| The task |
Below is the data. Give it again, complete and exact.

*** Provided data

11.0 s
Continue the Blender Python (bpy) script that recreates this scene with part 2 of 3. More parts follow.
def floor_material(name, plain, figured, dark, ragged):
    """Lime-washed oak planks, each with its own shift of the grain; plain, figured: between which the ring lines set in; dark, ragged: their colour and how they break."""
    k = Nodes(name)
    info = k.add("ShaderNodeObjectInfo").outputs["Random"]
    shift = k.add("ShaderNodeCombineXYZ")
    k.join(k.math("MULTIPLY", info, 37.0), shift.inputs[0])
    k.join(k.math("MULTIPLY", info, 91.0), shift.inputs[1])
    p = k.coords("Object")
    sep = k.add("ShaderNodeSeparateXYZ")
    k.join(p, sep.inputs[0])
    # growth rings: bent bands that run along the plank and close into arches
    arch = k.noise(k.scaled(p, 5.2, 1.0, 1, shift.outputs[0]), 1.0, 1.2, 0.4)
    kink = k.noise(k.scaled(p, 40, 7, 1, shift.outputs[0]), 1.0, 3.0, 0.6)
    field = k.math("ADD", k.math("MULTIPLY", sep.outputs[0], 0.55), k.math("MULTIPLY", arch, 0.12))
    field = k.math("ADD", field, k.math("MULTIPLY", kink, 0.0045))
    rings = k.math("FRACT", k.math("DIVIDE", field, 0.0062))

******

| Response below |
11.0 s
Continue the Blender Python (bpy) script that recreates this scene with part 2 of 3. More parts follow.
def floor_material(name, plain, figured, dark, ragged):
    """Lime-washed oak planks, each with its own shift of the grain; plain, figured: between which the ring lines set in; dark, ragged: their colour and how they break."""
    k = Nodes(name)
    info = k.add("ShaderNodeObjectInfo").outputs["Random"]
    shift = k.add("ShaderNodeCombineXYZ")
    k.join(k.math("MULTIPLY", info, 37.0), shift.inputs[0])
    k.join(k.math("MULTIPLY", info, 91.0), shift.inputs[1])
    p = k.coords("Object")
    sep = k.add("ShaderNodeSeparateXYZ")
    k.join(p, sep.inputs[0])
    # growth rings: bent bands that run along the plank and close into arches
    arch = k.noise(k.scaled(p, 5.2, 1.0, 1, shift.outputs[0]), 1.0, 1.2, 0.4)
    kink = k.noise(k.scaled(p, 40, 7, 1, shift.outputs[0]), 1.0, 3.0, 0.6)
    field = k.math("ADD", k.math("MULTIPLY", sep.outputs[0], 0.55), k.math("MULTIPLY", arch, 0.12))
    field = k.math("ADD", field, k.math("MULTIPLY", kink, 0.0045))
    rings = k.math("FRACT", k.math("DIVIDE", field, 0.0062))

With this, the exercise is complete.